Com os registros e as ações, a reflexão principal que a dupla traz é em relação a uma reeducação do olhar para a Cidade. "A gente fotografou mais de 400 coisas em Fortaleza. Por que é que a gente não via isso antes? Por que é que tanta gente não vê? Quanto mais a gente vê, mais aquilo nos olha", estabelece Alice. A escolha de trabalhar com escritos, não apenas os registrando, mas os produzindo, propõe uma relação específica com aquilo que se vê. "A gente gosta muito de não ser essa coisa grandiosa, de grafites grandes. Às vezes as coisas são menores, mesmo, e você tem meio que… ir ver, sabe? Talvez ninguém se interesse, talvez alguém pare, olhe e vá ver de perto. Demanda outro tipo de relação, proximidade", instiga Alysson. "Isso foi definindo a nossa prática. Ela delineia uma 'poética do pequeno', das coisas imponderáveis, daquilo que 'não tem importância', que muita gente considera sujeira, poluição visual, vandalismo ou desnecessário, mas que é matéria para pensar a cidade", estabelece Alice.

 

A partir desse olhar atento do que está escrito nos muros é possível apreender outras cartografias da Cidade, revelando o potencial plural do que é e pode ser Fortaleza. "Percebendo o que tem escrito em cada local, a gente começa a compor um mapa. O teor das narrativas diz muito do lugar. Quando você chega no Curió, as paredes têm frases de repúdio à polícia, muitos pedidos de justiça, por causa da chacina que matou 11 jovens lá.
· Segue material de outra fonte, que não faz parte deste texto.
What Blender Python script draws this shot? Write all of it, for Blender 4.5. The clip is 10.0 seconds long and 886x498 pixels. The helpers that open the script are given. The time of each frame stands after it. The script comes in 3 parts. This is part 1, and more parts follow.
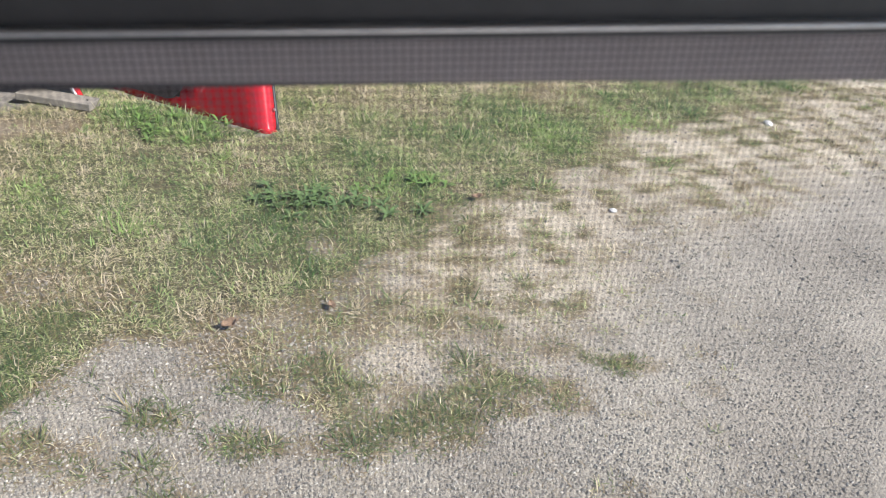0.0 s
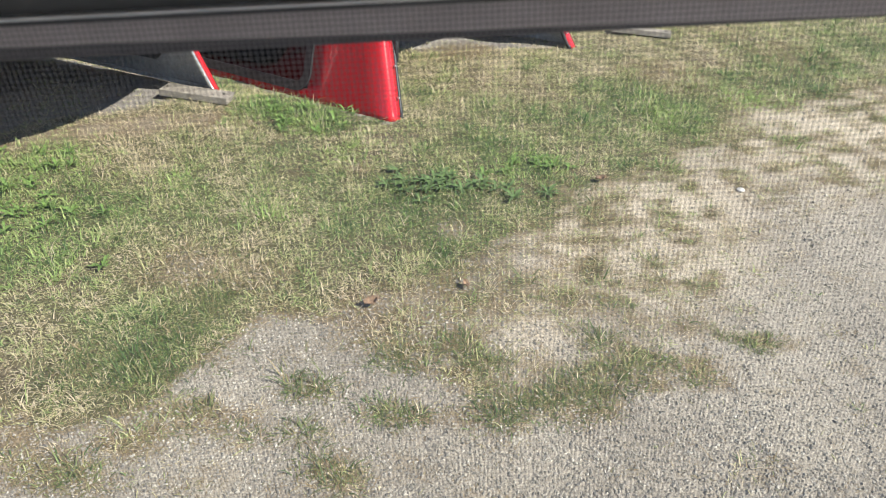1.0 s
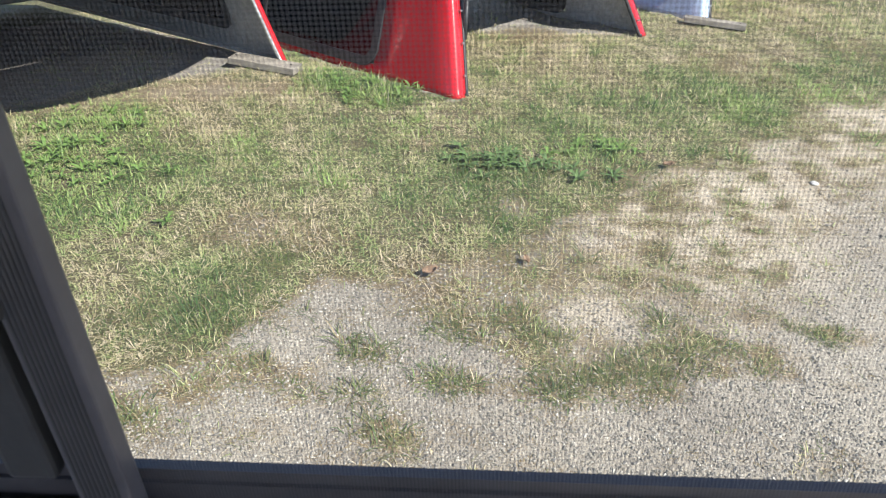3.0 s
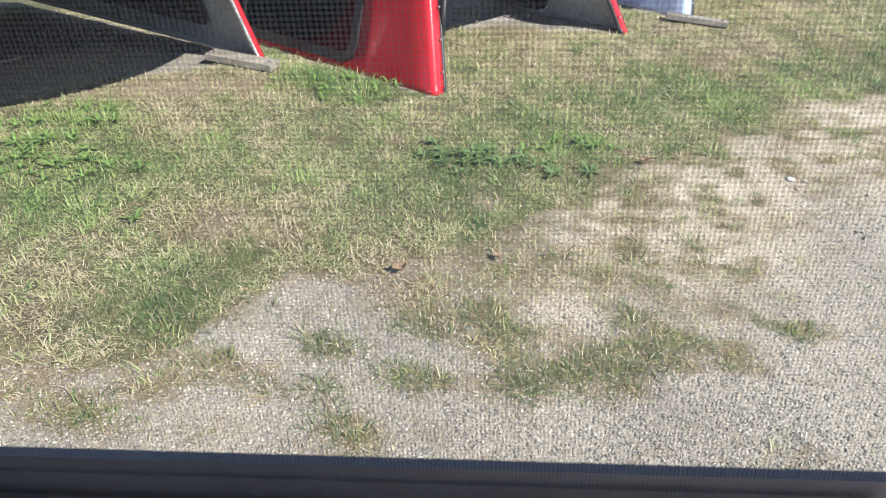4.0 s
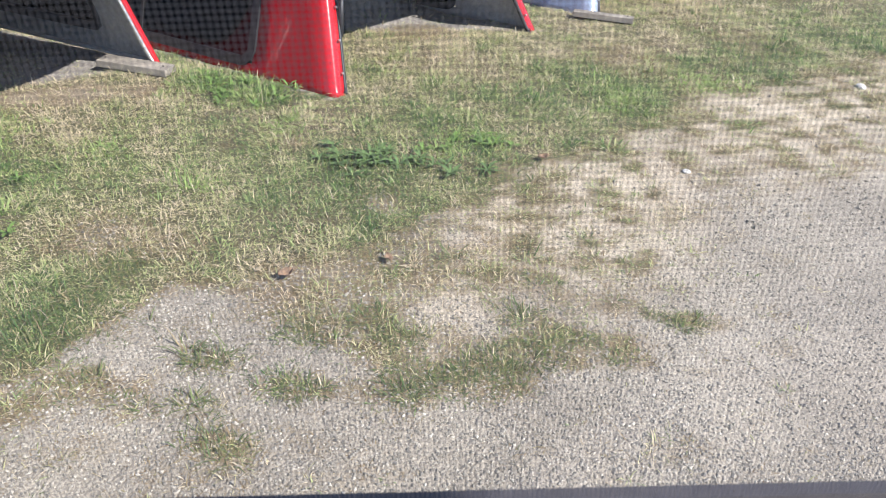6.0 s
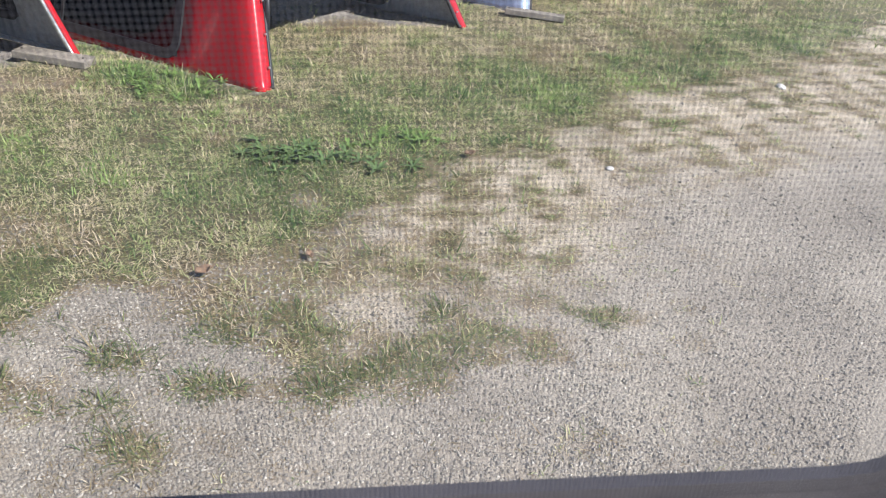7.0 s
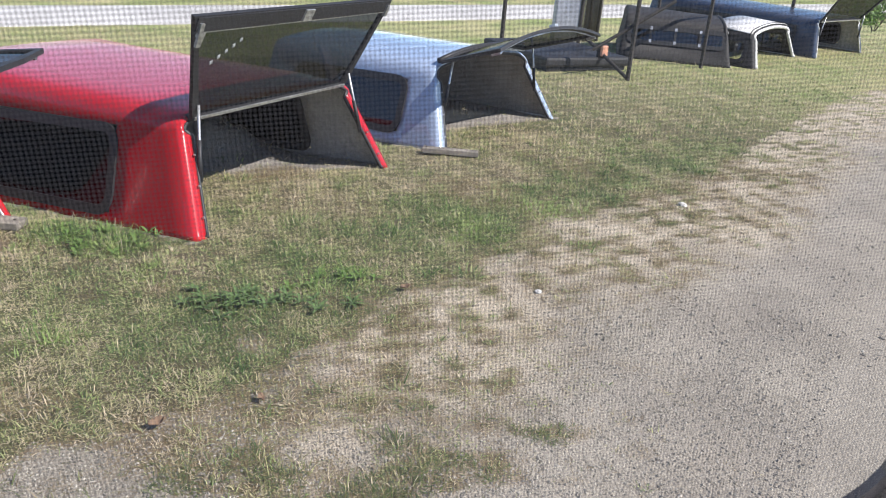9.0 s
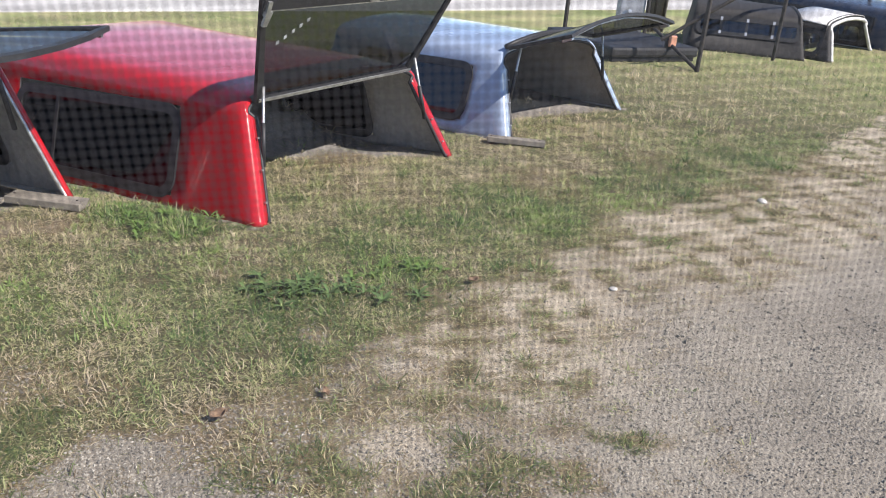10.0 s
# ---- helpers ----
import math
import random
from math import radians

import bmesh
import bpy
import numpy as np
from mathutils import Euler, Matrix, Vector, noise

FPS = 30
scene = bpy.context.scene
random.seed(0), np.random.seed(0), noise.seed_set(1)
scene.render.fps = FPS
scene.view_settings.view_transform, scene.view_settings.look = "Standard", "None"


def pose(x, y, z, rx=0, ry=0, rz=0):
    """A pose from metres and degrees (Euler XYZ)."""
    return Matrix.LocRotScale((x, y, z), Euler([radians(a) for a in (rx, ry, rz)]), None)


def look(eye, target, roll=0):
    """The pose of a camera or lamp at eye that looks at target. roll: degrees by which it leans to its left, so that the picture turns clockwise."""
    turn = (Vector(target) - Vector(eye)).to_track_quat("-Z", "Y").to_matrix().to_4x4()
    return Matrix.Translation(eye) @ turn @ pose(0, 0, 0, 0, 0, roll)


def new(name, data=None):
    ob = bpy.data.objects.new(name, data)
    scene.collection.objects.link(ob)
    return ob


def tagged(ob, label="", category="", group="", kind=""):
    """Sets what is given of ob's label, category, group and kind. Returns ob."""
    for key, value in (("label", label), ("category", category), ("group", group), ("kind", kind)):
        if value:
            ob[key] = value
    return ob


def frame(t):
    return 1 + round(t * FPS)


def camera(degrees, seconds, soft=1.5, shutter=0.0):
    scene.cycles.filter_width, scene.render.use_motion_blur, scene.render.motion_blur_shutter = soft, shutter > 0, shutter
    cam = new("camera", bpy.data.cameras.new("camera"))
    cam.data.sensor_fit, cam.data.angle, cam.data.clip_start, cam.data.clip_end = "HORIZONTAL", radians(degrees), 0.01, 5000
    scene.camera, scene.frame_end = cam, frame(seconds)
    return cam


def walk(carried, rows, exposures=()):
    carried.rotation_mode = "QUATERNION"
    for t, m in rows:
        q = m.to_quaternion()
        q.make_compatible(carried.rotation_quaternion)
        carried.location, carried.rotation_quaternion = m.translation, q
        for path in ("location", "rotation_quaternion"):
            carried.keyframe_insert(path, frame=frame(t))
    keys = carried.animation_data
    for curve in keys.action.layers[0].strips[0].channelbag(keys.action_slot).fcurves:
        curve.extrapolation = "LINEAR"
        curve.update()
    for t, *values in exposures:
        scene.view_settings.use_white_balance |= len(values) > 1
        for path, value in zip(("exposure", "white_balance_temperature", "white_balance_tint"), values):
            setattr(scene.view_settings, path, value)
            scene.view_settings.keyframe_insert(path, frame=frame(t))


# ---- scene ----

Os muros de lá gritam isso. Se você vai para o Benfica, você vê o movimento LGBT muito forte na parede, gritando", observa Alysson. 

 

"Outro mapa possível que se desenha é a cartografia de um determinado momento histórico da Cidade. A dimensão da memória é importante, porque esse mapa que se desenha de Fortaleza hoje fala do 'Ele não' (movimento contrário ao então candidato à Presidência Jair Bolsonaro). Há um tempo, era muito (Michel) Temer (atual presidente da República). 

 

Tudo tem vida e, a cada momento, vão se desenhando outras coisas por conta dessas intervenções. Por isso é interessante a dimensão do registro, fala da Cidade e do momento histórico. Fala das chacinas, da ação da polícia, da violência que ocorre nos bairros. Desenha um mapa de Fortaleza que não está em todos os lugares, nem todo mundo vê, e é importante termos noção disso", finaliza Alice.